:: COLLECTED MATERIAL ::

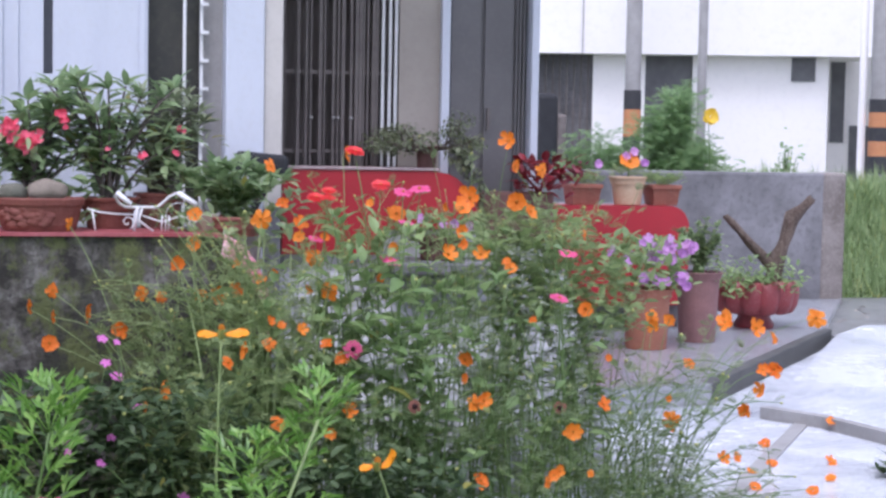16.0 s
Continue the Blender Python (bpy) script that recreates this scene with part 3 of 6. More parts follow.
# porch back wall: beige strip, grille, beige field, white post, grey door
hp("wall", (0.62, 6.42, 0), (0.881, 6.6, 2.7), M_BEIGE, "beige plastered wall")
hp("wall", (1.345, 6.42, 0), (1.51, 6.6, 2.7), M_BEIGE, "beige plastered wall")
hp("wall", (0.881, 6.42, 2.3), (1.345, 6.6, 2.7), M_BEIGE)
hp("wall", (0.881, 6.42, 0), (1.345, 6.6, 0.9), M_BEIGE)
grille = hp("window_grille", (0.881, 6.44, 0.9), (0.893, 6.46, 2.3), M_BARS, "dark iron window grille with knobs")
bx_ = 0.905
for i in range(15):
    bx_ += rnd.choice((0.016, 0.02, 0.027, 0.034))
    if bx_ > 1.26:
        break
    hp("bar", (bx_, 6.44, 0.9), (bx_ + rnd.choice((0.007, 0.01, 0.014)), 6.455, 2.3), M_BARS, parent=grille)
    if i in (2, 5, 6, 8):
        part("knob", Geo().lathe([(0.0, -0.009), (0.008, -0.004), (0.008, 0.004), (0.0, 0.009)], 8, (bx_ + 0.005, 6.436 - HY, 1.378)), M_POLE, grille)
for z in (1.24, 1.55, 1.86):
    hp("rail", (0.893, 6.456, z), (1.345, 6.466, z + 0.014), M_BARS, parent=grille)
for x in (1.275, 1.303, 1.327):
    hp("white_bar", (x, 6.425, 0.9), (x + 0.011, 6.439, 2.3), M_WHITEBAR, parent=grille)
cg = Geo()
cx = np.linspace(0.87, 1.36, 60)
cvv = [(x, 6.52 - HY + 0.012 * math.sin(x * 95) + 0.006 * math.sin(x * 41), z) for x in cx for z in (0.85, 2.35)]
part("curtain", cg.add(cvv, [(2 * i, 2 * i + 2, 2 * i + 3, 2 * i + 1) for i in range(59)]), M_CURTAIN, house, "grey drawn curtain behind the grille", smooth=True)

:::

**TASK PROMPT**
Extract every line of the data exactly; pictures stay out.

**ANSWER TO THE EXERCISE**
16.0 s
Continue the Blender Python (bpy) script that recreates this scene with part 3 of 6. More parts follow.
# porch back wall: beige strip, grille, beige field, white post, grey door
hp("wall", (0.62, 6.42, 0), (0.881, 6.6, 2.7), M_BEIGE, "beige plastered wall")
hp("wall", (1.345, 6.42, 0), (1.51, 6.6, 2.7), M_BEIGE, "beige plastered wall")
hp("wall", (0.881, 6.42, 2.3), (1.345, 6.6, 2.7), M_BEIGE)
hp("wall", (0.881, 6.42, 0), (1.345, 6.6, 0.9), M_BEIGE)
grille = hp("window_grille", (0.881, 6.44, 0.9), (0.893, 6.46, 2.3), M_BARS, "dark iron window grille with knobs")
bx_ = 0.905
for i in range(15):
    bx_ += rnd.choice((0.016, 0.02, 0.027, 0.034))
    if bx_ > 1.26:
        break
    hp("bar", (bx_, 6.44, 0.9), (bx_ + rnd.choice((0.007, 0.01, 0.014)), 6.455, 2.3), M_BARS, parent=grille)
    if i in (2, 5, 6, 8):
        part("knob", Geo().lathe([(0.0, -0.009), (0.008, -0.004), (0.008, 0.004), (0.0, 0.009)], 8, (bx_ + 0.005, 6.436 - HY, 1.378)), M_POLE, grille)
for z in (1.24, 1.55, 1.86):
    hp("rail", (0.893, 6.456, z), (1.345, 6.466, z + 0.014), M_BARS, parent=grille)
for x in (1.275, 1.303, 1.327):
    hp("white_bar", (x, 6.425, 0.9), (x + 0.011, 6.439, 2.3), M_WHITEBAR, parent=grille)
cg = Geo()
cx = np.linspace(0.87, 1.36, 60)
cvv = [(x, 6.52 - HY + 0.012 * math.sin(x * 95) + 0.006 * math.sin(x * 41), z) for x in cx for z in (0.85, 2.35)]
part("curtain", cg.add(cvv, [(2 * i, 2 * i + 2, 2 * i + 3, 2 * i + 1) for i in range(59)]), M_CURTAIN, house, "grey drawn curtain behind the grille", smooth=True)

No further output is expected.